Maria Clara Gomes*
“Isso é revoltante. Vocês sabem o que é isso? Ser sepultado em cova rasa, 50 cm, coberto por areia. Depois de 15, 20 dias de vento e chuva, o caixão volta a aparecer. É um absurdo”. Essa declaração é da professora Neirevane Nunes, que após perder o primo recebeu da Prefeitura de Maceió uma cova rasa no Cemitério São José, localizado no bairro do Trapiche da Barra.
A desumanização à qual as famílias que não têm condições de pagar por um túmulo particular estão submetidas vai além das covas rasas. Neirevane denuncia ainda que várias pessoas estão sendo enterradas na passagem do cemitério, isto é, no caminho que originalmente foi feito para servir de trajeto para quem vai visitar a sepultura de um parente.
As denúncias, muitas vezes feitas pelos próprios cidadãos lesados através de suas redes sociais, continuam a surgir, escancarando a superlotação das áreas e o total descaso da gestão de JHC, responsável pelos cemitérios municipais. As famílias abaladas pela perda de um ente, ainda precisam enfrentar a constante violação de direitos e o constrangimento de não poder proporcionar um sepultamento digno.
Em ruínas, os cemitérios de Maceió estão abandonados e com estrutura deteriorada, consequência da má gestão. O descaso levou ao fechamento da capelinha do Cemitério São José, cujo teto colapsou há mais de um ano, sem que nenhuma medida efetiva tenha sido tomada.
A deterioração dos serviços funerários e o descumprimento de questões básicas não apenas violam a legislação brasileira que garante o direito de sepultar, ser sepultado e permanecer sepultado, como também representam um risco à saúde pública e sanitária do município de Maceió.
Vítimas da Braskem
A mineração predatória de sal-gema realizada pela petroquímica Braskem e que retirou mais de 60 mil pessoas de suas casas desde 2018, também afetou o Cemitério Público de Santo Antônio, no bairro de Bebedouro.
Desde a interdição para sepultamentos, moradores e ex-moradores de Bebedouro têm denunciado o descaso da prefeitura, que, após protestos, reabriu o local para visitação.
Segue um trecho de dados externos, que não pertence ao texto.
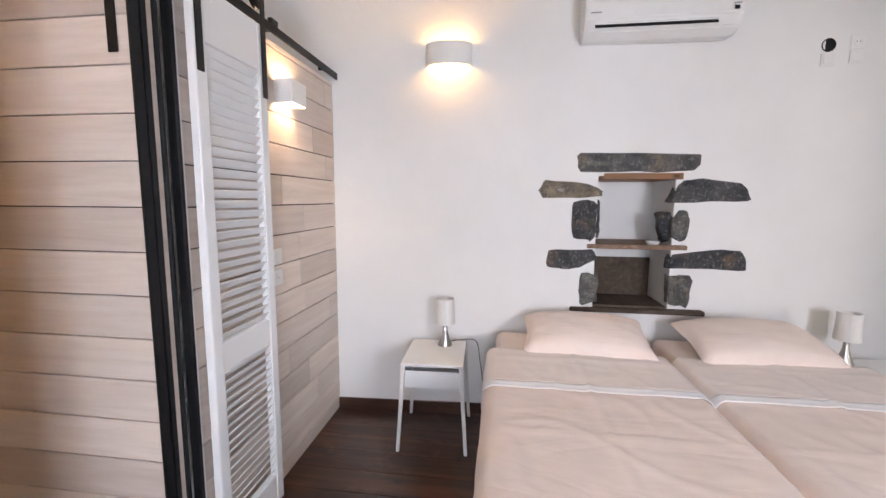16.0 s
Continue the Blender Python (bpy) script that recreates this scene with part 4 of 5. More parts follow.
switch_plate((right_h(2.26), 2.26, 1.36), ASKEW, "small white switch below the fuse box", size=0.05)

# blank box and sockets high on the bedroom wall
for y, z, so in ((4.55, 2.485, True), (4.55, 2.40, False), (4.71, 2.385, False)):
    switch_plate((right_b(y), y, z), WESTWARD, "small white wall plate high on the bedroom wall", so, 0.075)
q = lathe([(0.040, -0.004), (0.040, 0.004), (0.034, 0.004), (0.033, 0.001), (0.0005, 0.001)], 20)
bmesh.ops.transform(q, verts=q.verts[:], matrix=Matrix.Translation((right_b(4.71), 4.71, 2.47)) @ Matrix.Rotation(radians(-90), 4, "Y"))
solid("junction_box", q, M_BLACK, "open black round junction box in the bedroom wall", "junction box")
jb = thing("junction_box", "open black square junction box high on the wall", "junction box", m=Matrix.Translation((right_b(7.60), 7.60, 2.90)))
part("rim", box(-0.004, 0.002, -0.035, 0.035, -0.04, 0.04), M_BLACK, jb)
part("wire", cable([(-0.003, 0, 0.0), (-0.03, 0.01, -0.02), (-0.02, 0.0, -0.05)], 0.004), M_WHITE, jb)
wires = thing("loose_wires", "loose black wires with a lamp holder above the partition", "wires")
part("duct", cable([(2.02, 8.55, 3.0), (1.94, 8.5, 2.93), (1.90, 8.45, 2.82)], 0.012), M_BLACK, wires)
part("wire", cable([(2.028, 8.5, 2.74), (1.97, 8.5, 2.72), (1.93, 8.48, 2.66), (1.94, 8.47, 2.60)], 0.005), M_BLACK, wires)
part("lamp_holder", tube((1.93, 8.47, 2.62), (1.93, 8.47, 2.56), 0.017, n=12), M_WHITE, wires)
part("rosette", tube((2.03, 8.40, 2.70), (2.00, 8.40, 2.70), 0.04, n=16), M_WHITE, wires)
bw = thing("loose_wires", "loose cable hanging above the bathroom opening", "wires")
part("cable", cable([(-0.30, 7.92, 2.30), (-0.16, 7.95, 2.29), (-0.05, 8.0, 2.25)], 0.011), M_BLACK, bw)
part("wire", cable([(-0.05, 8.0, 2.25), (0.1, 8.05, 2.235), (0.28, 8.1, 2.25), (0.35, 8.12, 2.30)], 0.004), M_WHITE, bw)

# air conditioner
ac = thing("air_conditioner", "white split air conditioner mounted high on the wall", "air conditioner", m=Matrix.Translation((right_b(5.75), 5.75, 2.50)))
prof = [(0, 0.0), (-0.10, -0.005), (-0.165, 0.025), (-0.20, 0.085), (-0.205, 0.16), (-0.195, 0.28), (-0.17, 0.295), (0, 0.295)]
b = bmesh.new()
rows = [[b.verts.new((x, y, z)) for x, z in prof] for y in (-0.43, 0.43)]
b.faces.new(rows[0])
b.faces.new(rows[1][::-1])
for i in range(len(prof)):
    j = (i + 1) % len(prof)
    b.faces.new((rows[0][i], rows[1][i], rows[1][j], rows[0][j]))
bmesh.ops.recalc_face_normals(b, faces=b.faces[:])
bmesh.ops.bevel(b, geom=[e for e in b.edges if abs(e.verts[0].co.y) > 0.4], offset=0.008, segments=2, affect="EDGES")
part("body", b, M_PLASTIC, ac)
flap = Matrix.Translation((-0.183, 0, 0.058)) @ Matrix.Rotation(radians(30), 4, "Y")
part("air_slot", box(-0.003, 0.003, -0.30, 0.37, -0.022, 0.030, m=flap), M_BLACK, ac)
part("flap", box(-0.009, -0.002, -0.30, 0.37, -0.005, 0.036, 0.002, m=flap), M_PLASTIC, ac)
part("display", box(-0.207, -0.196, -0.40, -0.375, 0.10, 0.12, 0.001), M_BLACK, ac)
part("mark", box(-0.2055, -0.203, 0.34, 0.40, 0.115, 0.122), plain("grey_print", (0.35, 0.35, 0.36)), ac)
part("mark", box(-0.2055, -0.203, -0.41, -0.37, 0.13, 0.136), plain("grey_print", (0.35, 0.35, 0.36)), ac)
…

Entretanto, a demanda pela construção de um novo cemitério não foi atendida, levando a população a exigir que João Henrique Caldas forneça jazigos ou gavetas em cemitérios particulares, com melhor estrutura.
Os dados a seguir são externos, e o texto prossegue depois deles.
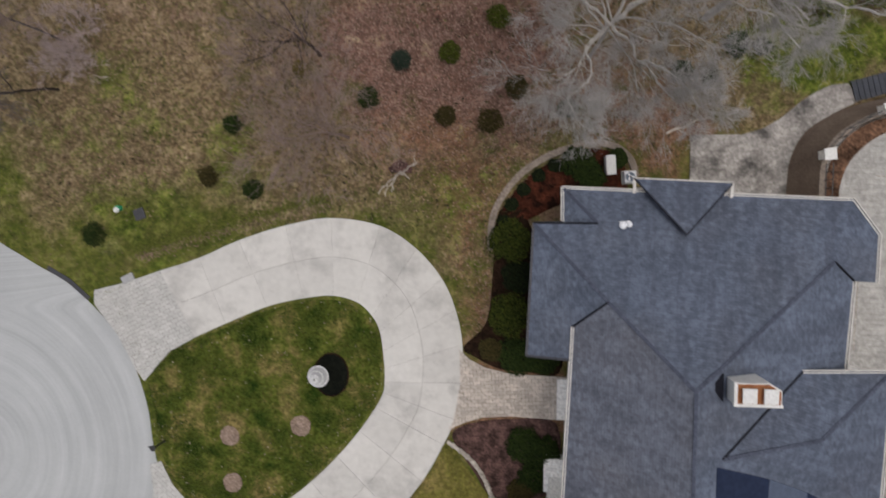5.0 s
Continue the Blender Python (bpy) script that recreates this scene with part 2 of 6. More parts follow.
def ground_material():
    """Turf, leaf litter, sandy soil and bare brown turf, mixed by the ground's own cover attribute and by noise."""
    m = bpy.data.materials.new("ground_cover")
    m.use_nodes = True
    nt = m.node_tree
    b = nt.nodes["Principled BSDF"]
    b.inputs["Roughness"].default_value = 0.95
    b.inputs["Specular IOR Level"].default_value = 0.15
    geo = nt.nodes.new("ShaderNodeNewGeometry")

    def noise_of(scale, detail=6.0, rough=0.65, kind="ShaderNodeTexNoise"):
        n = nt.nodes.new(kind)
        n.inputs["Scale"].default_value, n.inputs["Detail"].default_value, n.inputs["Roughness"].default_value = scale, detail, rough
        nt.links.new(geo.outputs["Position"], n.inputs["Vector"])
        return n.outputs["Fac"]

    def ramp_of(source, *stops):
        r = nt.nodes.new("ShaderNodeValToRGB")
        els = r.color_ramp.elements
        for i, (p, c) in enumerate(stops):
            e = els[i] if i < 2 else els.new(p)
            e.position, e.color = p, (*c, 1)
        nt.links.new(source, r.inputs["Fac"])
        return r.outputs["Color"]

    def mix(f, a, c):
        x = nt.nodes.new("ShaderNodeMix")
        x.data_type = "RGBA"
        nt.links.new(f, x.inputs["Factor"])
        nt.links.new(a, x.inputs["A"])
        nt.links.new(c, x.inputs["B"])
        return x.outputs["Result"]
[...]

Através de um trabalho conjunto entre o Ministério Público Federal (MPF), da Defensoria Pública da União (DPU) e do Ministério Público do Estado de Alagoas (MP/AL), foi disponibilizado, em junho de 2024, um canal de comunicação para que a população afetada pela interrupção dos serviços do Cemitério Santo Antônio possa relatar os danos sofridos e contribuir para a formatação de um Programa de Compensação com a Braskem.
Apenas em agosto deste ano, a prefeitura começou a convocar os proprietários de jazigos no Cemitério Santo Antônio para uma atualização cadastral obrigatória, com o objetivo de “garantir a organização e a manutenção adequada dos registros, bem como melhorar os serviços prestados aos usuários do campo santo”.